DATA SHOWN:

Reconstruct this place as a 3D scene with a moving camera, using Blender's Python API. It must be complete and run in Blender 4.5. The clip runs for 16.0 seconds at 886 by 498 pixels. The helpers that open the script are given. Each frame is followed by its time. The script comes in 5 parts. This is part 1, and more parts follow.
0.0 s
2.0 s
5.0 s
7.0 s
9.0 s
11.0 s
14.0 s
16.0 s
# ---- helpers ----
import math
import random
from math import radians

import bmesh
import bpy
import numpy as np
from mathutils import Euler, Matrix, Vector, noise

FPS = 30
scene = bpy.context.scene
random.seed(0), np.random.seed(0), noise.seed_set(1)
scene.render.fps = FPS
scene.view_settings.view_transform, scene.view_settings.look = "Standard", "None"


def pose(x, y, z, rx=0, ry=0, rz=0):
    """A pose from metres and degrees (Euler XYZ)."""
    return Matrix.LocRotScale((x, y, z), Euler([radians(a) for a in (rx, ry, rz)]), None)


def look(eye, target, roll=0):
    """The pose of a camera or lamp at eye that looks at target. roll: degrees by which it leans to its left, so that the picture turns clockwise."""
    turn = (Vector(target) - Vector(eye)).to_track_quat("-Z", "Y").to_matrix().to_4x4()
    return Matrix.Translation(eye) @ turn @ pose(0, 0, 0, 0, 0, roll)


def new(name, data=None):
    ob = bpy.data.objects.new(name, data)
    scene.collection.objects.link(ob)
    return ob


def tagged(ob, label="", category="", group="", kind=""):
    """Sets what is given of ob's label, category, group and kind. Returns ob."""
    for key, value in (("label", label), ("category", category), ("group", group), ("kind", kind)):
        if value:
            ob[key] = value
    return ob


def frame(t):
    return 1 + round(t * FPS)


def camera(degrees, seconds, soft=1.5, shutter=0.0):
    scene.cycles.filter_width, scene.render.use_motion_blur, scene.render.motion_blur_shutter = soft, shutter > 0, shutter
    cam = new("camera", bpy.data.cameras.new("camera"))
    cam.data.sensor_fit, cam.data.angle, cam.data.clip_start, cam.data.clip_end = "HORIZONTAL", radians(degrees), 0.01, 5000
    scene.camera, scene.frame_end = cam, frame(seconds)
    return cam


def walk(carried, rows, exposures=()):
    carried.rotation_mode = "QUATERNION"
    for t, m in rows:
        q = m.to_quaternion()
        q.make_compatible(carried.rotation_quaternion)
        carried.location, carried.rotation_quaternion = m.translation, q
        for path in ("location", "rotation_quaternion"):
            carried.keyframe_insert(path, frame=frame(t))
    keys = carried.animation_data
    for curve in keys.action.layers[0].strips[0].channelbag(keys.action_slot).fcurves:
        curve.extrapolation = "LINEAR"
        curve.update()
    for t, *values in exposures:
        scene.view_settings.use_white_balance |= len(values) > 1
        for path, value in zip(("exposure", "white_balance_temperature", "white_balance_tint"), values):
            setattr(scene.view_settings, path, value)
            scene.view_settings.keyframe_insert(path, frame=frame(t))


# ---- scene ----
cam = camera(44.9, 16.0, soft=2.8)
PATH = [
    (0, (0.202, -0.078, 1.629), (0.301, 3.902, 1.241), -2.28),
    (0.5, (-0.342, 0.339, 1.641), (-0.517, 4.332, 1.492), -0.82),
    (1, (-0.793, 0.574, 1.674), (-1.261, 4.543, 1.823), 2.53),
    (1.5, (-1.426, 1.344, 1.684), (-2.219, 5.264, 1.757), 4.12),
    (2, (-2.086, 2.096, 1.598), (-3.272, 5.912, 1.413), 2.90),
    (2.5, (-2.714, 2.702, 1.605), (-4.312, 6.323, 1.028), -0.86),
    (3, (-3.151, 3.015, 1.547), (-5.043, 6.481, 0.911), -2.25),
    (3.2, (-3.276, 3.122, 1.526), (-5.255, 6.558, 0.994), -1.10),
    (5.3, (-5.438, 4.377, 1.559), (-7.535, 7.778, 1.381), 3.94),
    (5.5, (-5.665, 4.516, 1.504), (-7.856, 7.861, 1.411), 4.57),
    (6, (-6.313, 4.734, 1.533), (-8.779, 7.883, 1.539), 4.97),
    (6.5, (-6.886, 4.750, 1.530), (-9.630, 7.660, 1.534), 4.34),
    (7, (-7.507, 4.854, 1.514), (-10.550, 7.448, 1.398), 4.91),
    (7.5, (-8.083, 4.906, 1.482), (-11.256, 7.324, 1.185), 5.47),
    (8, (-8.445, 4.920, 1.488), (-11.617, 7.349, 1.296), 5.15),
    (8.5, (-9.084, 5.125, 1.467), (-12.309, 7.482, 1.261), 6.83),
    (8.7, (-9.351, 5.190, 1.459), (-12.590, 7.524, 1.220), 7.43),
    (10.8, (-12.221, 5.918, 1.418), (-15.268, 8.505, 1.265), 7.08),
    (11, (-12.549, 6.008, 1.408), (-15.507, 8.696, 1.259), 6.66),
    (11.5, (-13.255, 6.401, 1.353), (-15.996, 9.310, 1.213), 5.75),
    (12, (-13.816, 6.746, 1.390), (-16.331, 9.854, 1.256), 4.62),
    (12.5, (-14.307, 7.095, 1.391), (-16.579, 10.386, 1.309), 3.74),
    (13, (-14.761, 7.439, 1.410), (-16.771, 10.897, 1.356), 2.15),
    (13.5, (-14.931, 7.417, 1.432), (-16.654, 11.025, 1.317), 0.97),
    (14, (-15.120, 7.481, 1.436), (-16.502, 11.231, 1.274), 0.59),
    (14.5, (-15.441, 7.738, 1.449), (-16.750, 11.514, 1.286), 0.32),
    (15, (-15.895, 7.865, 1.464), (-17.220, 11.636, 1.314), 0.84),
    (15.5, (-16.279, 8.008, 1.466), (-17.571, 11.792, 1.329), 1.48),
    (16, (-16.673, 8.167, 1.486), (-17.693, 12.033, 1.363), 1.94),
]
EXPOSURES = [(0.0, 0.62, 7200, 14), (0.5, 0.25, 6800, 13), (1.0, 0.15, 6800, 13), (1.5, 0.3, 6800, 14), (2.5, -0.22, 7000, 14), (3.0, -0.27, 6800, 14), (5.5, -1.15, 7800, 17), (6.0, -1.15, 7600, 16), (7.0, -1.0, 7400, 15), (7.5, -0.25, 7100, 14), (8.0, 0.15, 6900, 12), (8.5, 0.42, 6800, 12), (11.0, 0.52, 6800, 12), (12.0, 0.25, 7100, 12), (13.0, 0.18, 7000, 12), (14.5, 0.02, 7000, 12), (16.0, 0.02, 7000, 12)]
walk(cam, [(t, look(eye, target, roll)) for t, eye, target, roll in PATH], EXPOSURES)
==
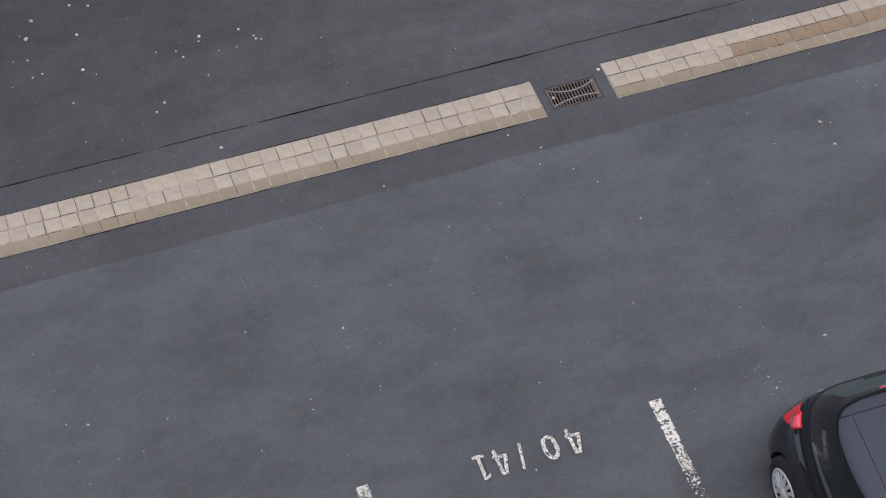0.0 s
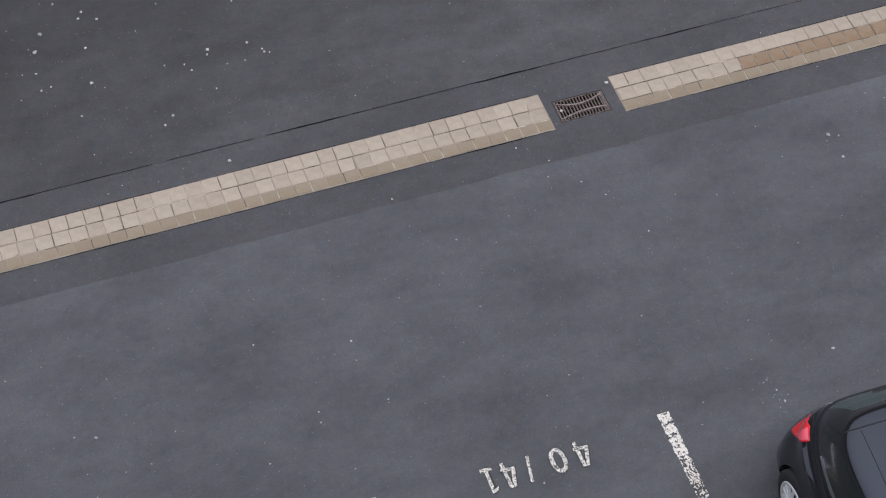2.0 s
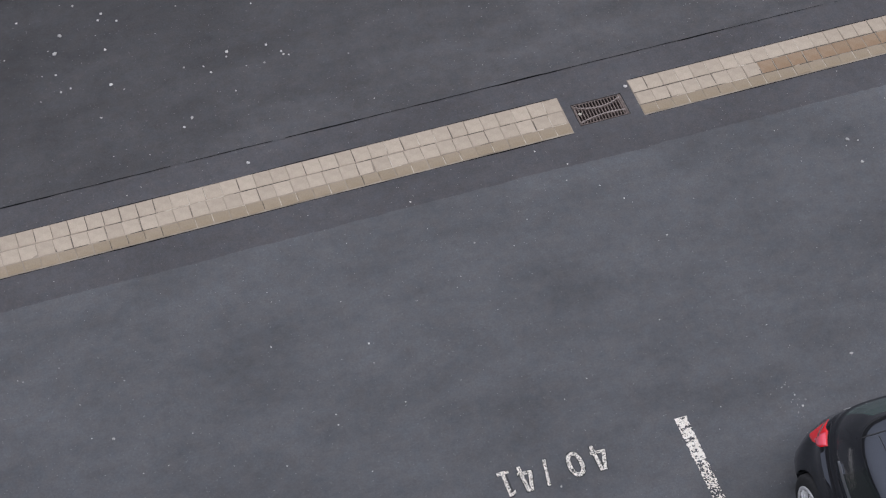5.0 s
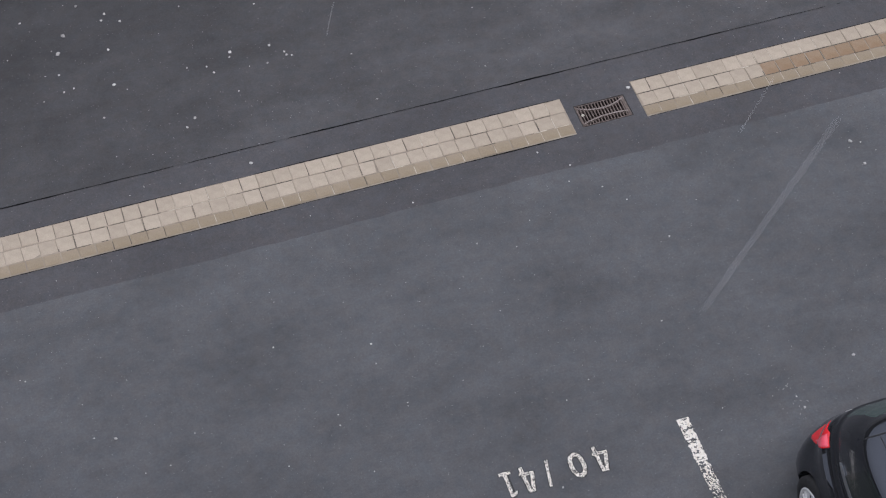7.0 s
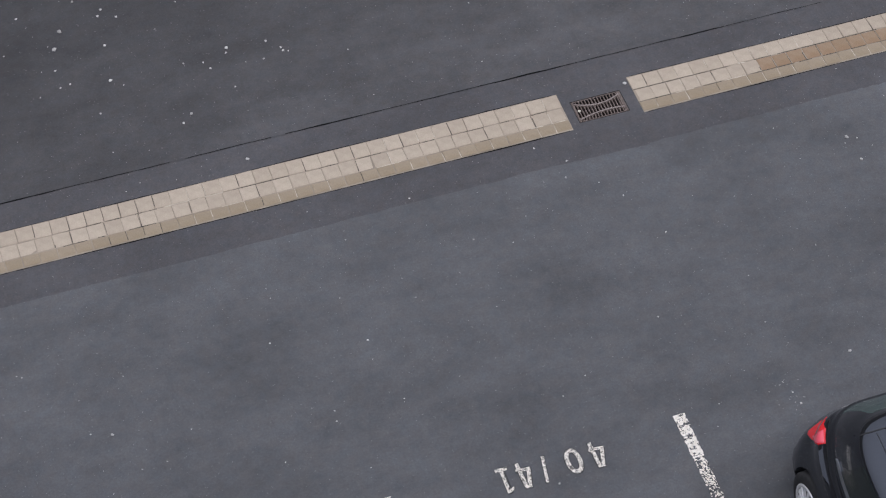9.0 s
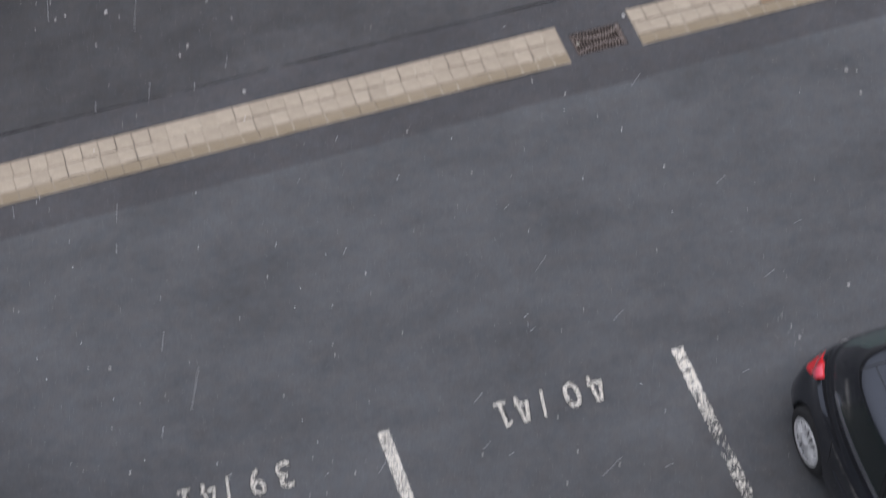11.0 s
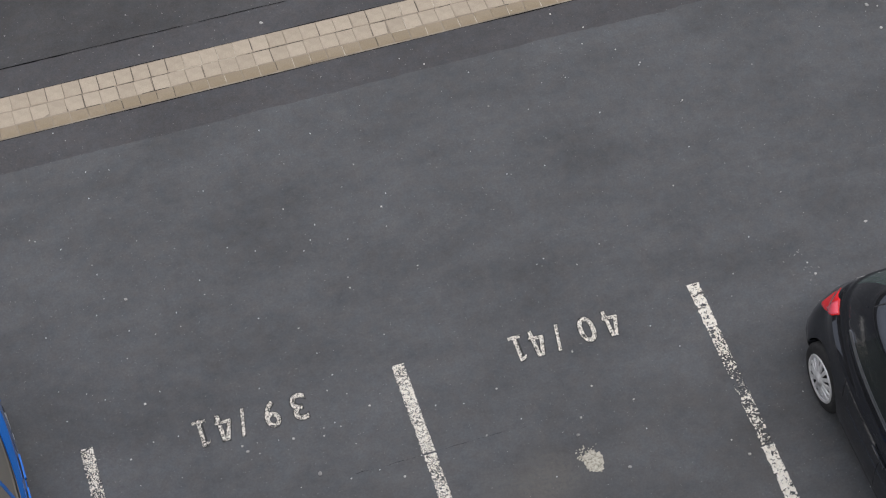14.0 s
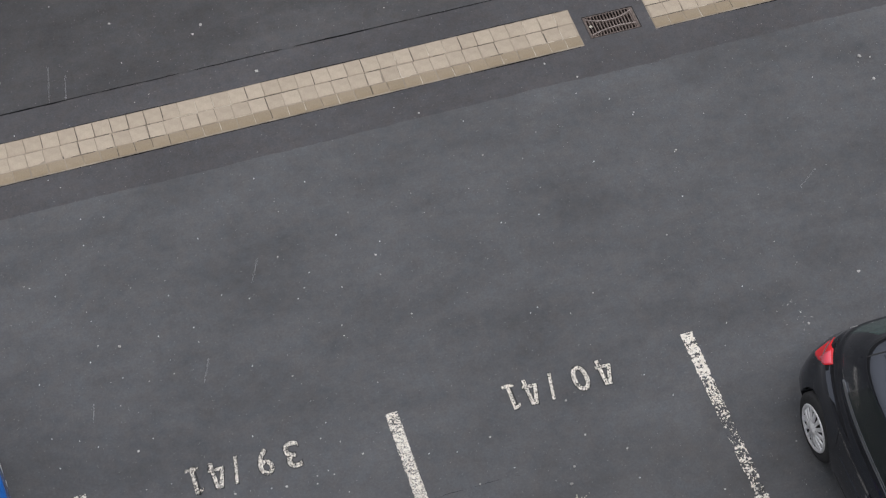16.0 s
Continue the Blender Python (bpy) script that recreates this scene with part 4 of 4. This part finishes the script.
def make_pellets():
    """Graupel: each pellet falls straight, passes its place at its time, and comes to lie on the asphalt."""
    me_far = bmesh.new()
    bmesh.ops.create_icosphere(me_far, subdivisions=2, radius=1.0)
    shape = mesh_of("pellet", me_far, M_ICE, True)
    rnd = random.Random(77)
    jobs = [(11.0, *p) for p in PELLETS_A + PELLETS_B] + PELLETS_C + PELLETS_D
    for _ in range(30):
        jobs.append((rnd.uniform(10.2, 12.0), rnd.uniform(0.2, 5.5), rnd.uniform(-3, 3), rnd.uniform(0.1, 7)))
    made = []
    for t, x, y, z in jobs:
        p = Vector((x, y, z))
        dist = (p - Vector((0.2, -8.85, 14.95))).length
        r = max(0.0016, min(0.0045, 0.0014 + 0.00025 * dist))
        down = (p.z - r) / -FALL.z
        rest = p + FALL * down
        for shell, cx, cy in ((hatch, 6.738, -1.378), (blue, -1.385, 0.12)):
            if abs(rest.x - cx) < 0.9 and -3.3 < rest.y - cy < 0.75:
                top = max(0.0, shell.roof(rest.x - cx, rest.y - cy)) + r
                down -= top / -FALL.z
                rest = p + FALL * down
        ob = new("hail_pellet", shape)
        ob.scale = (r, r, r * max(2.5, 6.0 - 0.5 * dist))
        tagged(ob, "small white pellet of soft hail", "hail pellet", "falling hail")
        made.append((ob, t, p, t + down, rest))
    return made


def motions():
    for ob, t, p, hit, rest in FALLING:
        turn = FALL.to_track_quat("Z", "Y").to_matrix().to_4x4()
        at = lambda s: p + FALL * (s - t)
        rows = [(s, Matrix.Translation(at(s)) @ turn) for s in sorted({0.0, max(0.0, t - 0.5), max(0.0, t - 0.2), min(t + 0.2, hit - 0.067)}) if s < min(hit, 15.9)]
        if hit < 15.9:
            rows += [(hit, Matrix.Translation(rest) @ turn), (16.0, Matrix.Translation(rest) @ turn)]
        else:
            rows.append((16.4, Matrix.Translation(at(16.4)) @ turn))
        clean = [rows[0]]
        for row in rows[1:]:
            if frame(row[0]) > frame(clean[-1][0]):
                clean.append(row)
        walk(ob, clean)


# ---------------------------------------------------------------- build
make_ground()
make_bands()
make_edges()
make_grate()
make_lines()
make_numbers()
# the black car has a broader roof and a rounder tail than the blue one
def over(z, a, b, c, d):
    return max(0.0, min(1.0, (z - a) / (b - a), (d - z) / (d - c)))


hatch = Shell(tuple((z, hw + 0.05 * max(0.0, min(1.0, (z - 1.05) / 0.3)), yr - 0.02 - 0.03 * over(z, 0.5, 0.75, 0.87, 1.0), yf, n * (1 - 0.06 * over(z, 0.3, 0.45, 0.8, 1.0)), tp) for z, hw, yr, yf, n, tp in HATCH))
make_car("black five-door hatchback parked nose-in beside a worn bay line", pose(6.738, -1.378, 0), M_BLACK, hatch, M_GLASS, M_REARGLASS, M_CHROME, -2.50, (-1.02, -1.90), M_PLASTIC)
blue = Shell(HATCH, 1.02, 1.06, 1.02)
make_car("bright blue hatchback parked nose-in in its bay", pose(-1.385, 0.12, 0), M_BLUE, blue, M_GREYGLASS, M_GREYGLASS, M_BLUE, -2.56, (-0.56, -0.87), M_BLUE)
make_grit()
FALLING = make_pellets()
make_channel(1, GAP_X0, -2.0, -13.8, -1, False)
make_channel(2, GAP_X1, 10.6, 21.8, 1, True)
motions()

STATED EXERCISE: Which lines above hold the word "helpers"? Copy each of them.

TASK OUTPUT:
Reconstruct this place as a 3D scene with a moving camera, using Blender's Python API. It must be complete and run in Blender 4.5. The clip runs for 16.0 seconds at 886 by 498 pixels. The helpers that open the script are given. Each frame is followed by its time. The script comes in 5 parts. This is part 1, and more parts follow.
# ---- helpers ----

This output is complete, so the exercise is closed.